Now, look, I get it. These guys aren’t going to start holding hands and singing folk songs and everything be fixed.

But these guys also deserve someone who will come in and listen to them, talk with them, be honest with them and, yes, understand them.

“He told us he wants us in his office, his door is always open and he wants us to feel like we can talk to him,” wide receiver Dez Fitzpatrick said. “I don’t know if a lot of guys feel that’s how it has always been.”

So this is where it starts. How a coach handles the media or what schemes he uses doesn’t mean much if his players aren’t with him. And if they’re going to be with a coach, they have to believe he has their best interests at heart.

I don’t know that players this season believed that, particularly by the end of the season. Two team sources told me that while Bobby Petrino acknowledged to the media that he made a bad play call to help lose Louisville’s game against Florida State, the message to players in the locker room was quite different, and he might well have lost a good many of them right there. And he lost others along the way.

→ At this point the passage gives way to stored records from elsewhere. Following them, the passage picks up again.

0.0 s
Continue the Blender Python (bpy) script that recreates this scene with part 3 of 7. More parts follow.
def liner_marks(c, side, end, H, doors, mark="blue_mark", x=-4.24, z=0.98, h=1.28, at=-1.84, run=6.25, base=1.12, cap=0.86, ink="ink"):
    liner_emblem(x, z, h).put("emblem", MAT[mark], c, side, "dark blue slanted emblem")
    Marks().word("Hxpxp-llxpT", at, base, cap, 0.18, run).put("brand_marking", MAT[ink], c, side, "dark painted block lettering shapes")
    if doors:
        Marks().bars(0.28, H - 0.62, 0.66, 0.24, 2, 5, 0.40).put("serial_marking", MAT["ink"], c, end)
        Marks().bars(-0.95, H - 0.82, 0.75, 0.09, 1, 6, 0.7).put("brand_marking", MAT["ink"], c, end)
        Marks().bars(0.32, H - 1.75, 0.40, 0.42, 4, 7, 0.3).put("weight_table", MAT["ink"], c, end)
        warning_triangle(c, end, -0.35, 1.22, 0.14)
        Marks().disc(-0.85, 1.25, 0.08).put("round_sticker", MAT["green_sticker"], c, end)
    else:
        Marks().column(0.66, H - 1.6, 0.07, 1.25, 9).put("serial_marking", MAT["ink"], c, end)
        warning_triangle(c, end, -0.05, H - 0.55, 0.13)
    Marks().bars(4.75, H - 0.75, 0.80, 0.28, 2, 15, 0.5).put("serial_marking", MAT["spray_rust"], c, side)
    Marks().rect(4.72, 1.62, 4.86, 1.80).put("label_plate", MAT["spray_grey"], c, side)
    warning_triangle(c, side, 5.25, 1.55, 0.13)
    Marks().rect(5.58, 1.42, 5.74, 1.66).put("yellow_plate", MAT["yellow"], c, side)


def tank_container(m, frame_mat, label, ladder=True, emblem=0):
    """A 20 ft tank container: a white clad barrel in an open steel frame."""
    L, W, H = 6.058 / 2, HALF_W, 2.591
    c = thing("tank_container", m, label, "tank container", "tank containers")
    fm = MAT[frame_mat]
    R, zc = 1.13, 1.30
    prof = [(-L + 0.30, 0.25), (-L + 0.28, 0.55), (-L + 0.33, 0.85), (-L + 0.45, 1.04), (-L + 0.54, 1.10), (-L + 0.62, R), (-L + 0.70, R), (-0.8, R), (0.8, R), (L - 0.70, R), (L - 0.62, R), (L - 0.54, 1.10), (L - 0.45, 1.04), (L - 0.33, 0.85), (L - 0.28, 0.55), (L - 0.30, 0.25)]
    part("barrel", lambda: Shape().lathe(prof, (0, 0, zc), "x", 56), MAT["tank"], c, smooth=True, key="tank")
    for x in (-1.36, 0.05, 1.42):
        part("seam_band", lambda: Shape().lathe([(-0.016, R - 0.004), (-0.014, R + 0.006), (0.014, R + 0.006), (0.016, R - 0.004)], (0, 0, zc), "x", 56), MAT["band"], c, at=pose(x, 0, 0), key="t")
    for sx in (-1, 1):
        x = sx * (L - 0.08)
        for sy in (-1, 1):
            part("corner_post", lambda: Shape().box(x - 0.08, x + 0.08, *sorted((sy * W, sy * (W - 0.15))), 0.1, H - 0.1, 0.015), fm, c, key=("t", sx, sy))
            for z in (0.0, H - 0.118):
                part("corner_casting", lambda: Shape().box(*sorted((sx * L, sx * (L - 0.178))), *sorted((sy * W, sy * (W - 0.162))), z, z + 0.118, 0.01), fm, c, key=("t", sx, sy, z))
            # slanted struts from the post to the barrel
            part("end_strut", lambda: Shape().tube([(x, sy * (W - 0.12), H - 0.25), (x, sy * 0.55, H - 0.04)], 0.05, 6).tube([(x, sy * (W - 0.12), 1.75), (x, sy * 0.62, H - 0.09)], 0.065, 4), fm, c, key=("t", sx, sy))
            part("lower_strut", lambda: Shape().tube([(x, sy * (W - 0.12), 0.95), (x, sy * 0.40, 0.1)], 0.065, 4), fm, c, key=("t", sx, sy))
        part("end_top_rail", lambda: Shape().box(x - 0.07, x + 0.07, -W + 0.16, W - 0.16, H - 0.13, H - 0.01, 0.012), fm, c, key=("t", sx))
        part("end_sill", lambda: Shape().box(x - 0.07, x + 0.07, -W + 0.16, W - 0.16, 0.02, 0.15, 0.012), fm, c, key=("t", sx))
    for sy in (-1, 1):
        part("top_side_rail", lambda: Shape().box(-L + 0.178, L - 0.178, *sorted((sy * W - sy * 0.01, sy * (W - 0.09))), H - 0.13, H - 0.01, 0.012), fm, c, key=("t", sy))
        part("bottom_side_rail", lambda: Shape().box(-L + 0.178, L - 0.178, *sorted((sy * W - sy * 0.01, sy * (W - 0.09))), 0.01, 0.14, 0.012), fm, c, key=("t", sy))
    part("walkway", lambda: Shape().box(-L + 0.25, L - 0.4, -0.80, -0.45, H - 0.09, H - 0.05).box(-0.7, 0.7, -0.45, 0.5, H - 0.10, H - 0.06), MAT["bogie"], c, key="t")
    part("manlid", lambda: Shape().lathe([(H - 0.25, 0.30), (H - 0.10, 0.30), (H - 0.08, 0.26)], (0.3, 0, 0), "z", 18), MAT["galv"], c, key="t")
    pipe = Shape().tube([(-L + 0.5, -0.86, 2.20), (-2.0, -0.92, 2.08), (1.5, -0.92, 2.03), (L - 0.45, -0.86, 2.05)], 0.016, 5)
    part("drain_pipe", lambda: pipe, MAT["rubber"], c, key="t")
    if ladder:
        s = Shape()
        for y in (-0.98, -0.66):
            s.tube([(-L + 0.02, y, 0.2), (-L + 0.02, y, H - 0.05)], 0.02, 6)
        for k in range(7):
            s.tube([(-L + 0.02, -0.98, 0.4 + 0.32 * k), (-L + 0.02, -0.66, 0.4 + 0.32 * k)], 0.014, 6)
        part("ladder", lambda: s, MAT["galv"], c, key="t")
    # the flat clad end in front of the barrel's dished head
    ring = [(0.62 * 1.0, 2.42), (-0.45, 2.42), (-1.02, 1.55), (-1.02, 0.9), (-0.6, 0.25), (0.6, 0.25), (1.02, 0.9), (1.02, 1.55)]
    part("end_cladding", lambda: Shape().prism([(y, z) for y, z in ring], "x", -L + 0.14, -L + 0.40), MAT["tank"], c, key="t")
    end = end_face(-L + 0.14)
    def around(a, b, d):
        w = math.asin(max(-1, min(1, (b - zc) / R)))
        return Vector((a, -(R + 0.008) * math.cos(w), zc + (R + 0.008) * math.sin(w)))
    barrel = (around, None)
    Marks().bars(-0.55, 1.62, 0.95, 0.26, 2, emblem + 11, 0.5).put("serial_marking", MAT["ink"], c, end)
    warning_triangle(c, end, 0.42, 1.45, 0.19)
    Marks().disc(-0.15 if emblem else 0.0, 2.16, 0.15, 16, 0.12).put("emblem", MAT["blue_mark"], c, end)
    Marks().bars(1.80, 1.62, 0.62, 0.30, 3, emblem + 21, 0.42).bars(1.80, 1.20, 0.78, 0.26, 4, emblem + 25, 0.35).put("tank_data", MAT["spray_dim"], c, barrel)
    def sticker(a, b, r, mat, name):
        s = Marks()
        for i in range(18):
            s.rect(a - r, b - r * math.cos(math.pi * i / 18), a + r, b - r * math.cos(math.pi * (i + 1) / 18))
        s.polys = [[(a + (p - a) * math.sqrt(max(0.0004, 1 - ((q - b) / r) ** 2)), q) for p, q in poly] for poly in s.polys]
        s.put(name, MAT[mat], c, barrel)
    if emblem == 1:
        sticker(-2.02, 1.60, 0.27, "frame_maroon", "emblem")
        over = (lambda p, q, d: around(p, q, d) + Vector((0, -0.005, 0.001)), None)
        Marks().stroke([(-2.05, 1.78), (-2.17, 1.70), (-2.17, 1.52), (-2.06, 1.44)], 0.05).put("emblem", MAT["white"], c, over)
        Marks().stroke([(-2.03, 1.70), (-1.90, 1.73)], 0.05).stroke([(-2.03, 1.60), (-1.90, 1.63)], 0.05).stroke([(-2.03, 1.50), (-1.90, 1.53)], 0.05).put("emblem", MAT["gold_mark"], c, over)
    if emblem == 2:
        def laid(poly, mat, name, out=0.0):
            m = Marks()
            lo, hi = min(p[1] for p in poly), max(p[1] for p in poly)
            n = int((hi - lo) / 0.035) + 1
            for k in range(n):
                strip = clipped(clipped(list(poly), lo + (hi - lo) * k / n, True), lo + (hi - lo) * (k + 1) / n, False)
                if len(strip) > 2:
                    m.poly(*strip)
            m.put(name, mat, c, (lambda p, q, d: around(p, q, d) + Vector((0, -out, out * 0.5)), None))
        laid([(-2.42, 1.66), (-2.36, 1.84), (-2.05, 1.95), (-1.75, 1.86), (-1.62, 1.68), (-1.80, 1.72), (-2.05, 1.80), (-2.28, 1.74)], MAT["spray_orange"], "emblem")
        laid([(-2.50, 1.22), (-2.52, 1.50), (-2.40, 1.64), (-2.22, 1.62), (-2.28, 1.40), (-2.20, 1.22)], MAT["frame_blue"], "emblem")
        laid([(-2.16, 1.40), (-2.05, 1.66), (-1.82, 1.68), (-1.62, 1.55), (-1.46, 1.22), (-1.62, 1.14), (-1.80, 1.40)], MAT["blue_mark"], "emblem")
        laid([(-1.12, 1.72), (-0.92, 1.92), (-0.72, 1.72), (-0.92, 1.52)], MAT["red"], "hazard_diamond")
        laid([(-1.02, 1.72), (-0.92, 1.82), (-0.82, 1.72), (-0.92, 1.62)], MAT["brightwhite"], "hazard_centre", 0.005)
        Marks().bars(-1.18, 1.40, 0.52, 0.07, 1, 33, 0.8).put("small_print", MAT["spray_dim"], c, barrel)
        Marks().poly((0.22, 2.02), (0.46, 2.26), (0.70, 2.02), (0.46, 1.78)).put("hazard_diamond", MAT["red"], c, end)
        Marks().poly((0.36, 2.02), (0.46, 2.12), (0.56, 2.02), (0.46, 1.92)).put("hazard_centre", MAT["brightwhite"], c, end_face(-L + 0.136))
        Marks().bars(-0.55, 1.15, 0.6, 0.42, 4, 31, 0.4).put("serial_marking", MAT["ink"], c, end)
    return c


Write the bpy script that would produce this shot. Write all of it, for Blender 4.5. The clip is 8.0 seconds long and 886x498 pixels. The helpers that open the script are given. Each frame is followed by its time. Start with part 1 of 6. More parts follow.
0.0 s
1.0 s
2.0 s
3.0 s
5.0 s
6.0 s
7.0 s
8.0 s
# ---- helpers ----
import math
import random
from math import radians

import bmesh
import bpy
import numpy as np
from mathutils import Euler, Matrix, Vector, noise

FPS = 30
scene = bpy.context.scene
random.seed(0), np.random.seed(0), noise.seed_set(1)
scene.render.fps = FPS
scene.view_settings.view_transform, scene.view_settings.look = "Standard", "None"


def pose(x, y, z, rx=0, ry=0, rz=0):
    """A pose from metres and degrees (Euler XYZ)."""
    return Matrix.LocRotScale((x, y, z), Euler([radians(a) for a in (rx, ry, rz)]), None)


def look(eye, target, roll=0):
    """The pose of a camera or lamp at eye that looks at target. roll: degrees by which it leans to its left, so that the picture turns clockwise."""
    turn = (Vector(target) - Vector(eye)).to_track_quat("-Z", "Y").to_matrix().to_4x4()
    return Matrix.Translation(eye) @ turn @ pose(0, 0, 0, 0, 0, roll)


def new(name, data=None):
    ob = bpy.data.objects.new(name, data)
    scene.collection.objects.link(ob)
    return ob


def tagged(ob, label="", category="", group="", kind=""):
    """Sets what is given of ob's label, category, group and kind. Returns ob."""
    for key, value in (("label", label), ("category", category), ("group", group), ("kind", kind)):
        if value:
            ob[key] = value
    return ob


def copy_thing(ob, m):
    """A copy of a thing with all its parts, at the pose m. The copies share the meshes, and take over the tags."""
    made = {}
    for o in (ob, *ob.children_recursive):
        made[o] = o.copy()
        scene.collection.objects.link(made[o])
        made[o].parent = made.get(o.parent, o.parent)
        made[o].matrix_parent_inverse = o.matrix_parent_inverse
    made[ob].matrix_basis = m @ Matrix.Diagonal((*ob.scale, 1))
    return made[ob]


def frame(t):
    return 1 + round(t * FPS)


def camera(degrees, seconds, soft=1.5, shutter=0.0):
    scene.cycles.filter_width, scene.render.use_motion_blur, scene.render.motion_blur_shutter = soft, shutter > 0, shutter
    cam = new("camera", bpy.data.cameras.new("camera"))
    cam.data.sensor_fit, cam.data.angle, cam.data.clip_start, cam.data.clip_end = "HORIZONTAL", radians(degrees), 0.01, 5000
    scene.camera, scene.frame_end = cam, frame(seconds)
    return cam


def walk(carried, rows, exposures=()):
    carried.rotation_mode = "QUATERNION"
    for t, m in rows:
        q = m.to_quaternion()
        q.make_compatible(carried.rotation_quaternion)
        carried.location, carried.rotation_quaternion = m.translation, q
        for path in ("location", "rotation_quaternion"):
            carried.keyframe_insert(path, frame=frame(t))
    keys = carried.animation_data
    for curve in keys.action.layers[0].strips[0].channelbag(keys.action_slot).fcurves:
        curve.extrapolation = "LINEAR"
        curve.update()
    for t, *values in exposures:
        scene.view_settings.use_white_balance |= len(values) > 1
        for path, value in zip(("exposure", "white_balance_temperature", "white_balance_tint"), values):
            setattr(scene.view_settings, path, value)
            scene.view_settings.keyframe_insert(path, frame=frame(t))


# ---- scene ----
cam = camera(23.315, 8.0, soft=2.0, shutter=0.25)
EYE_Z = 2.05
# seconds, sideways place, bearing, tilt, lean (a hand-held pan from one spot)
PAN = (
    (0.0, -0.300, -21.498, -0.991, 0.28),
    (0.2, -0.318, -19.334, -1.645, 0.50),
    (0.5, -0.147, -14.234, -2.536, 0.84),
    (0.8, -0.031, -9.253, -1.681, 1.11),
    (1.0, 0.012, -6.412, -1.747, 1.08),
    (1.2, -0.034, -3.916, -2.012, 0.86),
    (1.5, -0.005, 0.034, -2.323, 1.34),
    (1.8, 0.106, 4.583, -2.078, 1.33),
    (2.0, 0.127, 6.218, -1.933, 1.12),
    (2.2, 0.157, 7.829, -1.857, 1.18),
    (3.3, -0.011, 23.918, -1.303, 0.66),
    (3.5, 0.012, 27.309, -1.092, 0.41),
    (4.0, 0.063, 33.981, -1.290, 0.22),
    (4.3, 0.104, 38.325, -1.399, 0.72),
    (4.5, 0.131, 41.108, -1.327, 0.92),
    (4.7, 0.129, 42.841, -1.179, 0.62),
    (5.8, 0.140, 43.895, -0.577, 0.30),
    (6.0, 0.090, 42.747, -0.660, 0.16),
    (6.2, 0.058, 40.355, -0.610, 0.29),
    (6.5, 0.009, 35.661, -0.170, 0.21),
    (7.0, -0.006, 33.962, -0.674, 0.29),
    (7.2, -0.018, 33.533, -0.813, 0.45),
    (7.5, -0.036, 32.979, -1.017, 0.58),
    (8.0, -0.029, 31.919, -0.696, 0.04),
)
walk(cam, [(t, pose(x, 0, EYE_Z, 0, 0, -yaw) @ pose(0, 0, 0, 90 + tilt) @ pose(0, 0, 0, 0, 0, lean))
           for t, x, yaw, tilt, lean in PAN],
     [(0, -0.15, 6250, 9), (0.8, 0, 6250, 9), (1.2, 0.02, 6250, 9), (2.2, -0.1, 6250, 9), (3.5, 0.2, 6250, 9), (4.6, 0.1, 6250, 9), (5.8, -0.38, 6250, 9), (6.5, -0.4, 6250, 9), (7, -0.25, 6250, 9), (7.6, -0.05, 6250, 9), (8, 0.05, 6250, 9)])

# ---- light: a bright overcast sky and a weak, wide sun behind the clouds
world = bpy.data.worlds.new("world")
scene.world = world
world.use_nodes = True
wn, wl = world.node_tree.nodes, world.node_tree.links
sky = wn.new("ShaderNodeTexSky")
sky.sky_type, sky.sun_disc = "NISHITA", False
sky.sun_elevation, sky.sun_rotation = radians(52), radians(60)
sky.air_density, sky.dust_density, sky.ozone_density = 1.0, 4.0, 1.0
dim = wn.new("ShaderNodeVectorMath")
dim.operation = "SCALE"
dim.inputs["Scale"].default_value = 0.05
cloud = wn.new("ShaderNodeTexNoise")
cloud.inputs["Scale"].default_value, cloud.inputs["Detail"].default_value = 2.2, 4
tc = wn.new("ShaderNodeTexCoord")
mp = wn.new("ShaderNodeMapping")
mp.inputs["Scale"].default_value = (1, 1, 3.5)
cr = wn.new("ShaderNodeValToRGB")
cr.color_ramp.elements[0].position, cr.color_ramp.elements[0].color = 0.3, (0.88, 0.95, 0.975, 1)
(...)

The program and players at Louisville need a lot of things. I haven’t heard all the stories. We may never hear them all from the season just ended. But it doesn’t hurt to have a coach who comes in and says first and foremost he wants to put his arms around them.

It may sound corny. In fact, let’s just acknowledge that it does sound corny. But this coach has made it work to the tune of 10 wins a year over the past four years at a place whose entire athletic budget ($35 million) is not too much more than what Louisville spends on football alone ($25 million, not counting facilities spending).

He may be onto something. At Louisville, we’re about to find out.